The negatives some of which can be ameliorated by ideal set up and a curved screen but not eliminated are:

A 5% loss in ANSI contrast
The negatives effect of scaling vertically with a non simple scale ratio
An almost complete loss of depth of field with consequent effects on screen focus as one moves away from screen center
Geometric pin cushioning.

Standard screen radiuses are not curved enough for most throws.
Pin cushioning will be ameliorated with a curve screen but to hide all pin cushioning the image will have to be over scanned eliminating part of that precious extra light the anamorphic gives you.

Spherical or rather circular anamorphics perform best when the entry image is small and this optimized requires set up at long throw.

If you starts with a projector that does not have a really good lens, the deterioration caused by the anamorphic glass is I suppose tolerable. With a great projector lens, an anamorphic will throw away some of the lens performance you are paying for.

To minimize this, one should use an expensive ISCO anamorphic and use optimum set up (long throw) and a curved screen although the ideal curved screen with need a custom curvature rather than one of the two off the shelf available.
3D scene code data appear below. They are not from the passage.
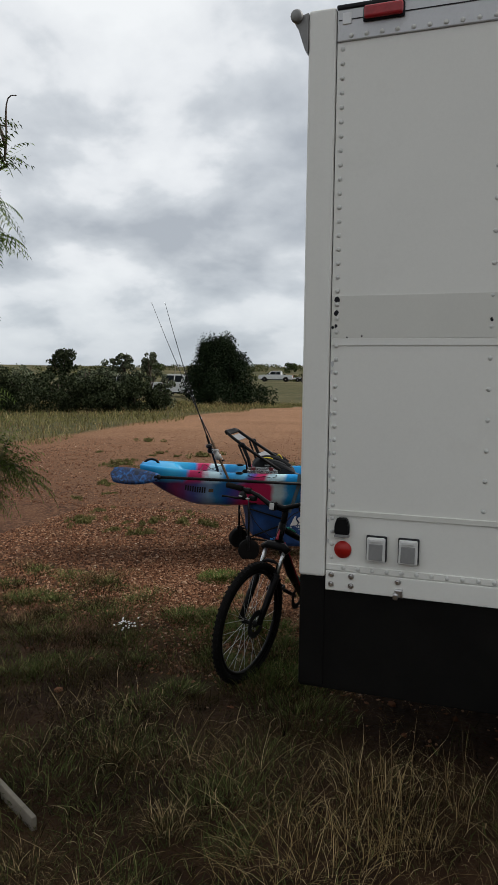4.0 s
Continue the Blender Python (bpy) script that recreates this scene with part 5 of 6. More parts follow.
# ---- distant buildings, posts and signs ----
ROOF = stained("dull_roof", (0.20, 0.17, 0.15), 0.8, 0, 0.15, 0.5)
PALE_WALL = stained("pale_wall", (0.50, 0.48, 0.44), 0.8, 0, 0.08, 0.4)


def shelter(x, y, yaw, w, d, h, label):
    T = thing("picnic_shelter", pk(x, y, yaw), label, "shelter", "picnic shelters")
    for sx in (-1, 1):
        for sy in (-1, 1):
            part("post", boxed(sx * w * 0.4 - 0.09, sx * w * 0.4 + 0.09, sy * d * 0.4 - 0.09, sy * d * 0.4 + 0.09, 0, h), PALE_WALL, T)
    bm = bmesh.new()
    b = [bm.verts.new((sx * w / 2, sy * d / 2, h)) for sx, sy in ((-1, -1), (1, -1), (1, 1), (-1, 1))]
    e = [bm.verts.new((sx * w / 2, sy * d / 2, h - 0.12)) for sx, sy in ((-1, -1), (1, -1), (1, 1), (-1, 1))]
    t = [bm.verts.new((sx * w * 0.2, 0, h + w * 0.16)) for sx in (-1, 1)]
    for q in ((b[0], b[1], t[1], t[0]), (b[2], b[3], t[0], t[1]), (b[1], b[2], t[1]), (b[3], b[0], t[0]), e[::-1]):
        bm.faces.new(q)
    for i in range(4):
        bm.faces.new((e[i], e[(i + 1) % 4], b[(i + 1) % 4], b[i]))
    bmesh.ops.recalc_face_normals(bm, faces=bm.faces)
    part("roof", bm, ROOF, T, "low hipped roof")
    part("table", boxed(-0.9, 0.9, -0.4, 0.4, 0.68, 0.76), WOOD, T)


def house(x, y, yaw, w, d, h, label):
    T = thing("building", pk(x, y, yaw), label, "building", "far buildings")
    part("wall", boxed(-w / 2, w / 2, -d / 2, d / 2, -1.0, h), PALE_WALL, T)
    bm = bmesh.new()
    slab(bm, [(-d / 2 - 0.4, h), (d / 2 + 0.4, h), (0, h + d * 0.14)], w + 0.8, Matrix.Translation((-w / 2 - 0.4, 0, 0)) @ pose(0, 0, 0, 90, 0, 90))
    part("roof", bm, ROOF, T)
    for i in range(max(2, int(w / 4))):
        cx = -w / 2 + (i + 0.5) * w / max(2, int(w / 4))
        wn = part("window", boxed(cx - 0.5, cx + 0.5, -d / 2 - 0.06, -d / 2 + 0.05, h * 0.4, h * 0.75), DARK_GLASS, T)
        part("sill", boxed(cx - 0.6, cx + 0.6, -d / 2 - 0.12, -d / 2 + 0.02, h * 0.36, h * 0.4), PALE_WALL, wn)


shelter(41.5, 114.7, 20, 3.4, 3.0, 2.2, "small picnic shelter with a grey roof under trees")
shelter(-46.1, 258.6, 0, 5.5, 5.0, 2.6, "far picnic shelter on the rise")
house(-22, 330, 4, 16, 9, 0.9, "long low pale building on the horizon")
house(12, 350, -6, 10, 9, 0.9, "low pale building far away")
house(39, 123, 10, 4.2, 3.0, 1.9, "white camper half hidden by trees")
house(62, 128, 12, 10, 6, 2.4, "low grey building behind trees")


def sign_board():
    T = thing("sign_board", pk(8.3, 63.5, 8), "brown wooden notice board on two posts", "sign")
    for x in (-1.35, 1.35):
        part("post", boxed(x - 0.09, x + 0.09, -0.09, 0.09, 0, 2.25, 0.01), BARK, T)
    part("board", boxed(-1.26, 1.26, -0.05, 0.05, 1.05, 2.1, 0.01), NOTICE, T, "brown back of a notice board")


sign_board()


def fence_post(x, y, h):
    ob = part("fence_post", sweep(bmesh.new(), [(0, 0, -0.1), (0.01, 0, h * 0.6), (0.02, 0.01, h)], [0.09, 0.085, 0.075], 8), WOOD)
    ob.matrix_world = pk(x, y, 0)
    tagged(ob, "weathered wooden fence post in grass", "post", "fence posts")


for x, y, h in ((27.6, 51.4, 1.5), (27.2, 53.5, 1.45), (-26, 100, 1.4), (-20, 101, 1.4), (-14, 102, 1.4), (-8.5, 103, 1.3), (-45, 98, 2.4), (-3, 104, 1.3)):
    fence_post(x, y, h)


# ---- trees and shrubs ----
def leaf_cloud(centres, radii, count, size, rng, flat=0.6, shell=0.55):
    """Small bent leaf quads in uneven clumps round the given centres."""
    centres, radii = np.asarray(centres, float), np.asarray(radii, float)
    pick = rng.choice(len(centres), count, p=(radii.prod(1) ** 0.67) / (radii.prod(1) ** 0.67).sum())
    d = rng.normal(size=(count, 3))
    d /= np.linalg.norm(d, axis=1)[:, None]
    rr = shell + (1 - shell) * rng.random(count) ** 0.5
    rr *= 0.80 + 0.35 * rng.random(count)
    p = centres[pick] + d * rr[:, None] * radii[pick]
    a = rng.normal(size=(count, 3))
    a /= np.linalg.norm(a, axis=1)[:, None]
    b = np.cross(a, rng.normal(size=(count, 3)))
    b /= np.linalg.norm(b, axis=1)[:, None]
    s = size * (0.5 + rng.random(count))[:, None]
    v = np.stack([p - a * s, p + b * s * flat, p + a * s, p - b * s * flat], 1).reshape(-1, 3)
    f = np.arange(count * 4).reshape(-1, 4)
    return v.tolist(), f.tolist()


def clumps(rng, n, r, h, base, size):
    """Clump centres that fill an uneven crown."""
    c, s = [], []
    for _ in range(n):
        t = rng.random()
        z = base + h * t
        wid = r * (0.45 + 0.75 * math.sin(math.pi * min(0.97, 0.12 + 0.8 * t)))
        a, q = rng.random() * 6.283, rng.random() ** 0.5
        c.append((wid * q * math.cos(a), wid * q * math.sin(a), z))
        k = size * (0.6 + 0.8 * rng.random())
        s.append((k, k, k * 0.75))
    return c, s


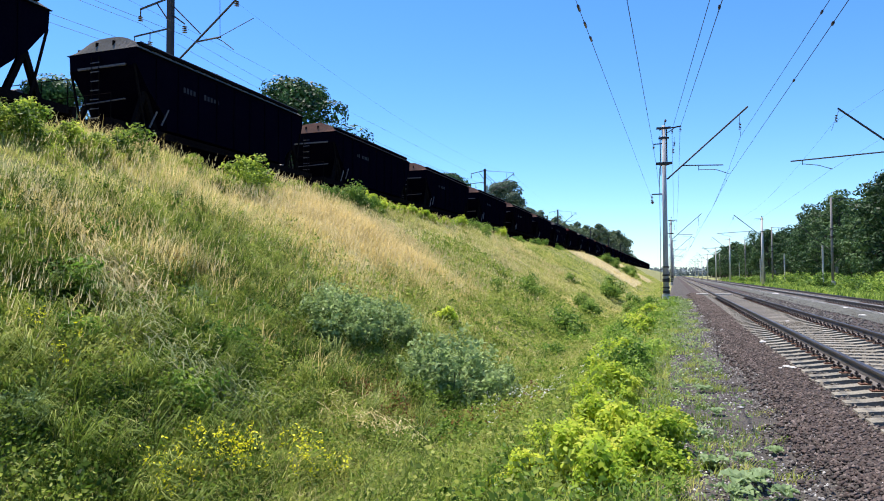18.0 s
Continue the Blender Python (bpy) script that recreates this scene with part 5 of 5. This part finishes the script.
M_WHITE = surface("white lime stone", (0.50, 0.49, 0.46), (0.60, 0.59, 0.56), (0.36, 0.35, 0.32), 0.9, big=8, fine=40)
rs_ = random.Random(12)
for x, y, s in ((-1.54, 12.42, 0.06), (-1.47, 12.30, 0.045), (-1.63, 12.35, 0.035), (-1.41, 16.7, 0.08), (-2.73, 14.9, 0.05), (-2.62, 6.3, 0.028), (-2.75, 5.9, 0.04), (-2.35, 7.05, 0.025),
                (-1.95, 6.2, 0.03), (-2.05, 6.75, 0.025), (-1.8, 5.9, 0.02), (-2.5, 9.2, 0.03), (-2.9, 12.6, 0.035), (-2.1, 10.4, 0.022), (2.6, 15, 0.05), (3.2, 28.6, 0.12), (2.9, 24, 0.08), (3.8, 34, 0.12), (2.7, 19, 0.06), (3.8, 56, 0.2), (0.1, 24, 0.06)):
    st = Shape()
    ring = lambda z, r, n: [(r * rs_.uniform(0.75, 1.2) * math.cos(6.283 * k / n), r * rs_.uniform(0.75, 1.2) * math.sin(6.283 * k / n), z * rs_.uniform(0.8, 1.2)) for k in range(n)]
    st.v = [tuple(s * c for c in q) for q in ring(-0.5, 0.7, 7) + ring(0.15, 1.0, 7) + ring(0.65, 0.55, 7)]
    st.f = [(7 * r + k, 7 * r + (k + 1) % 7, 7 * r + 7 + (k + 1) % 7, 7 * r + 7 + k) for r in range(2) for k in range(7)] + [tuple(range(7))[::-1], tuple(range(14, 21))]
    o = new("white_stone", st.mesh("white_stone", M_WHITE))
    o.matrix_basis = pose(x, y, max(float(bed(x, y)) if x > -2.75 else -9, float(land(x, y)) + 0.03) + s * 0.35, 0, 0, rs_.uniform(0, 360)) @ Matrix.Diagonal((1.3, 1, 0.6, 1))
    tagged(o, "whitish stone lying on the track bed", "stone", "white stones")
for x0, x1, y in ((-1.75, -0.95, 54.0), (-0.55, 0.6, 53.6)):
    o = new("crossing_board", Shape().box(0, 0, 0, x1 - x0, 1.1, 0.06, bevel=0.01).mesh("crossing_board", M_CONCRETE))
    o.matrix_basis = pose((x0 + x1) / 2, y, -0.17)
    tagged(o, "pale concrete crossing board beside the rail", "crossing board", "crossing boards")

# distant woods on the skyline, with blue-grey haze put into the leaf colour
M_WOODS = leafy("leaves in blue-grey haze tint", [(0.15, 0.19, 0.20), (0.18, 0.22, 0.23), (0.21, 0.25, 0.26)], 0.2)
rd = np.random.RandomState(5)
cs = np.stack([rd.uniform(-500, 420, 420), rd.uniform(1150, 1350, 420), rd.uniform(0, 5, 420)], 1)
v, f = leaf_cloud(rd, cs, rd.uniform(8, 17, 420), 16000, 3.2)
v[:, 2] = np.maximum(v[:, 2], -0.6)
tagged(new("distant_woods", cloud_mesh("distant_woods", v, f, M_WOODS)), "haze-tinted woods on the skyline", "woods", kind="stuff")


motions()
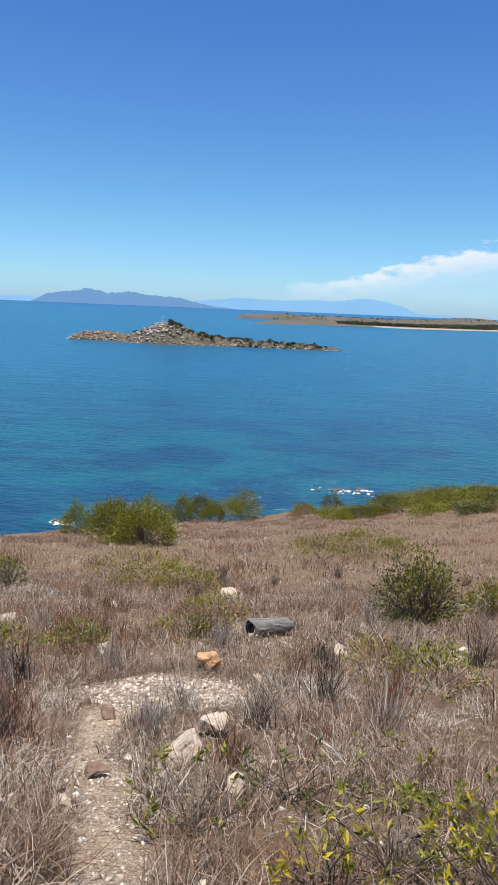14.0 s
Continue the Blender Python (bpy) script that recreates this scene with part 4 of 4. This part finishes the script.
def pebbles(name, n, x0, x1, y0, y1, want, lo, hi, label, seed, mat=None):
    rng = np.random.RandomState(seed)
    x, y = rng.uniform(x0, x1, n), rng.uniform(y0, y1, n)
    ok = rng.rand(n) < want(x, y)
    x, y = x[ok], y[ok]
    n = len(x)
    base = np.array([(1, 0, 0), (-1, 0, 0), (0, 1, 0), (0, -1, 0), (0, 0, 1), (0, 0, -1)], float)
    tri = np.array([[0, 2, 4], [2, 1, 4], [1, 3, 4], [3, 0, 4], [2, 0, 5], [1, 2, 5], [3, 1, 5], [0, 3, 5]])
    s = (lo + (hi - lo) * rng.rand(n) ** 3)[:, None, None]
    k = base[None] * (0.6 + 0.8 * rng.rand(n, 6, 1)) + 0.25 * rng.randn(n, 6, 3)
    c = np.stack([x, y, ground_relief(x, y) + 0.1 * s[:, 0, 0]], -1)
    v = c[:, None] + k * s * np.array([1, 1, 0.6])
    t = tri[None] + (np.arange(n) * 6)[:, None, None]
    tagged(new(name, fast_mesh(name, v.reshape(-1, 3), t.reshape(-1, 3), mat or GRAVEL)), label, "gravel", kind="stuff")


pebbles("gravel", 70000, -2.6, 2.3, 3.6, 7.95, lambda x, y: gravel_share(x, y) * 0.75 + 0.12 * terrace(x, y), 0.0018, 0.010, "loose grey and tan gravel", 41)
pebbles("pebbles", 6000, -1.5, 3.4, 0.6, 6.5, lambda x, y: 0.35 + 0 * x, 0.002, 0.009, "scattered small pebbles on trodden earth", 42)
pebbles("track_rubble", 20000, -2.4, 0.2, 8.0, 13.0, track, 0.003, 0.019, "pale stony rubble on the narrow track", 43, RUBBLE)
pebbles("patch_rubble", 9000, -2.3, -0.3, 11.2, 13.0, lambda x, y: track(x, y) * (y > 11.5) * 0.6, 0.006, 0.036, "pale broken stones on the bare patch", 45, RUBBLE)
pebbles("slope_rubble", 9000, -5, 5, 8.0, 15.0, lambda x, y: 0.10 + 0.3 * smooth(0.1, 0.8, waves2(x, y, 1.6, 44)), 0.006, 0.035, "small pale stones among the grass", 44, RUBBLE)
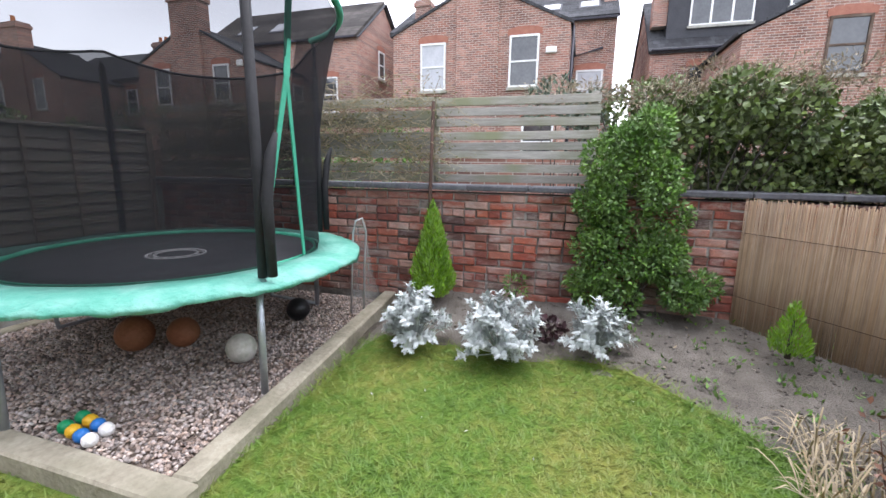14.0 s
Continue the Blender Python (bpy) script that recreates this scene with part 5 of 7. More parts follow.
def far_window(host, x, y0, y1, z0, z1, side="x", pane_mat=None, frame_mat=None, split=True, lintel=True):
    """A sash window standing on a wall face that looks to -x (or to -y)."""
    f = 0.07
    def rect(a, b, c, d, e, g):
        return (a, b, c, d, e, g) if side == "x" else (c, d, a, b, e, g)
    w = part("window", boxes([rect(x - 0.05, x + 0.02, y0, y0 + f, z0, z1), rect(x - 0.05, x + 0.02, y1 - f, y1, z0, z1), rect(x - 0.05, x + 0.02, y0 + f, y1 - f, z0, z0 + f), rect(x - 0.05, x + 0.02, y0 + f, y1 - f, z1 - f, z1)]
                             + ([rect(x - 0.045, x + 0.02, y0 + f, y1 - f, (z0 + z1) / 2 - 0.03, (z0 + z1) / 2 + 0.03)] if split else [])), frame_mat or M_WHITE, host)
    part("pane", boxes([rect(x - 0.015, x - 0.008, y0 + f, y1 - f, z0 + f, z1 - f)]), pane_mat or M_FARGLASS, w)
    part("sill", boxes([rect(x - 0.10, x, y0 - 0.06, y1 + 0.06, z0 - 0.10, z0)]), M_POST, w)
    if lintel:
        V, F, n = [], [], 8
        for k in range(n + 1):
            u = y0 - 0.08 + (y1 - y0 + 0.16) * k / n
            rise = 0.09 * (1 - (k / n * 2 - 1) ** 2)
            for q, z in ((x - 0.03, z1 - 0.01 + rise * 0.3), (x - 0.03, z1 + 0.19 + rise), (x + 0.01, z1 + 0.19 + rise), (x + 0.01, z1 - 0.01 + rise * 0.3)):
                V.append((q, u, z) if side == "x" else (u, q, z))
            if k:
                F += [((k - 1) * 4 + q, (k - 1) * 4 + (q + 1) % 4, k * 4 + (q + 1) % 4, k * 4 + q) for q in range(4)]
        F += [(0, 1, 2, 3), (n * 4 + 3, n * 4 + 2, n * 4 + 1, n * 4)]
        bm = bpy.data.meshes.new("lintel")
        bm.from_pydata(V, [], F)
        part("lintel", bm, M_LINTEL, w)
    return w


def gable_wing(host, x0, x1, y0, y1, eave, apex, yc=None):
    """A rear wing whose gable looks to -x."""
    yc = (y0 + y1) / 2 if yc is None else yc
    bm = bmesh.new()
    fr = [bm.verts.new(p) for p in ((x0, y0, -0.3), (x0, y1, -0.3), (x0, y1, eave), (x0, yc, apex), (x0, y0, eave))]
    face = bm.faces.new(fr)
    r = bmesh.ops.extrude_face_region(bm, geom=[face])
    bmesh.ops.translate(bm, verts=[v for v in r["geom"] if isinstance(v, bmesh.types.BMVert)], vec=(x1 - x0, 0, 0))
    part("wall", bm, M_FARBRICK, host)
    part("side_wall", boxes([(x0 + 0.002, x1, y0 - 0.012, y0 + 0.1, -0.3, eave)]), M_FARBRICK_X, host)
    for a, b in ((y0 - 0.12, yc), (y1 + 0.12, yc)):
        sl = (apex - eave) / (yc - y0 if a < yc else y1 - yc)
        bm = bmesh.new()
        za = eave - 0.12 * sl
        vs = [bm.verts.new(p) for p in ((x0 - 0.06, a, za + 0.05), (x1, a, za + 0.05), (x1, b, apex + 0.05), (x0 - 0.06, b, apex + 0.05))]
        bm.faces.new(vs)
        ro = part("roof", bm, M_SLATE, host)
        ro.modifiers.new("thick", "SOLIDIFY").thickness = 0.09


def main_block(host, x0, x1, y0, y1, eave, apex, roof=None):
    """The main terrace: ridge along y, gable ends."""
    xc = (x0 + x1) / 2
    bm = bmesh.new()
    fr = [bm.verts.new(p) for p in ((x0, y0, -0.3), (x1, y0, -0.3), (x1, y0, eave), (xc, y0, apex), (x0, y0, eave))]
    face = bm.faces.new(fr)
    r = bmesh.ops.extrude_face_region(bm, geom=[face])
    bmesh.ops.translate(bm, verts=[v for v in r["geom"] if isinstance(v, bmesh.types.BMVert)], vec=(0, y1 - y0, 0))
    part("main_wall", bm, M_FARBRICK, host)
    for a, b in ((x0 - 0.2, xc), (x1 + 0.2, xc)):
        bm = bmesh.new()
        za = eave - 0.2 * (apex - eave) / (xc - x0)
        vs = [bm.verts.new(p) for p in ((a, y0 - 0.08, za + 0.05), (a, y1 + 0.08, za + 0.05), (b, y1 + 0.08, apex + 0.05), (b, y0 - 0.08, apex + 0.05))]
        bm.faces.new(vs)
        ro = part("main_roof", bm, roof or M_SLATE, host)
        ro.modifiers.new("thick", "SOLIDIFY").thickness = 0.12
    part("gutter", boxes([(x0 - 0.28, x0 - 0.16, y0, y1, eave - 0.12, eave - 0.02)], 0.02), M_DRAIN, host)


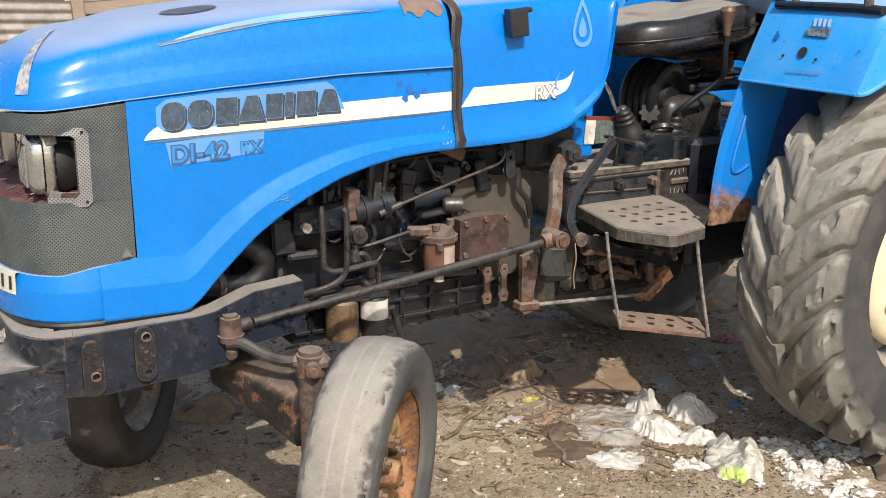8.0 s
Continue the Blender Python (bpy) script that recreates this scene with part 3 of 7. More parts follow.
# dark dash trim along the cowl's rear edge
trim = [(-1.02, -0.245, 1.592), (-0.985, -0.262, 1.562), (-0.958, -0.270, 1.530), (-0.945, -0.275, 1.505)]
bm = bmesh.new()
sweep(bm, smooth_path(trim, 5), [(-0.012, -0.012), (0.012, -0.012), (0.012, 0.012), (-0.012, 0.012)], (0, 1, 0))
part("dash_trim", bm, M_BLACK, tractor, "black dash edge trim")
bm = bmesh.new()
sweep(bm, smooth_path([(x, -y, z) for x, y, z in trim], 5), [(-0.012, -0.012), (0.012, -0.012), (0.012, 0.012), (-0.012, 0.012)], (0, 1, 0))
part("dash_trim", bm, M_BLACK, tractor)
part("dash_panel", boxes(((-0.945, 0, 1.40), (0.03, 0.42, 0.36), (0, -12, 0)), bevel=0.01), M_BLACK, tractor, "black instrument panel back")
bm = boxes(((-0.905, 0, 1.145), (0.17, 0.12, 0.37)), bevel=0.012)
part("dash_support", bm, M_BLUE, tractor, "blue pedestal under the dash")
bm = boxes(((-0.842, -0.0640, 1.050), (0.042, 0.004, 0.082), (0, 4, 0)), bevel=0.001)
part("sticker", bm, M_PAPER, tractor, "torn white warning sticker")
part("plate_edge", boxes(((-0.800, -0.0650, 1.094), (0.130, 0.004, 0.014), (0, 4, 0)), bevel=0.001), plain("maroon_edge", (0.16, 0.03, 0.025), 0.6), tractor)
bm = boxes(((-0.778, -0.0640, 1.050), (0.082, 0.004, 0.082)), bevel=0.001)
part("sticker", bm, plain("grey_green_plate", (0.105, 0.125, 0.110), 0.6, 0, 0.25, 60), tractor, "grey-green instruction plate")

part("dash_foot", boxes(((-1.035, -0.150, 1.050), (0.15, 0.09, 0.09), (0, 6, 0)), bevel=0.012), M_BLUE, tractor, "blue foot of the dash pedestal")

# filler cap on the sloping top of the cowl
m = pose(-1.268, -0.205, 1.545, 17, 0, 0)
bm = turned(lathe([(0.0, 0.010), (0.050, 0.012), (0.078, 0.006), (0.080, 0.0), (0.0, -0.004)], 28), m @ pose(0, 0, 0, 90, 0, 0))
part("cap_collar", bm, M_RUST, tractor, "brown rubber collar round the filler neck")
bm = turned(lathe([(0.0, 0.085), (0.030, 0.084), (0.034, 0.078), (0.034, 0.066), (0.026, 0.062), (0.030, 0.055), (0.032, 0.008), (0.0, 0.0)], 24), m @ pose(0, 0, 0, 90, 0, 0))
part("filler_cap", bm, M_BLACK, tractor, "black fuel filler cap")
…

I am sure I am missing other things.

If you decide to use an anamorphic for whatever reason, If you are starting with a 4K projector, you need a really expensive anamorphic rated at 4K and horizontally stretching at 1.25 instead of 1.33. Regardless of display resolution, one should use a curved screen and use as long as throw as one has available and the projector permits. If brightness is a problem employ screen gain in moderation (I would not exceed 1.3) and as necessary reduce screen size.

Please feel free to modify this list and correct any errors I may have stated.

In my day I have sold many anamorphics and have installed many. Most have been ISCO's and all have been at close to longest throw with and with out a curved screen. The results have been good but with compromised set up, I don't know.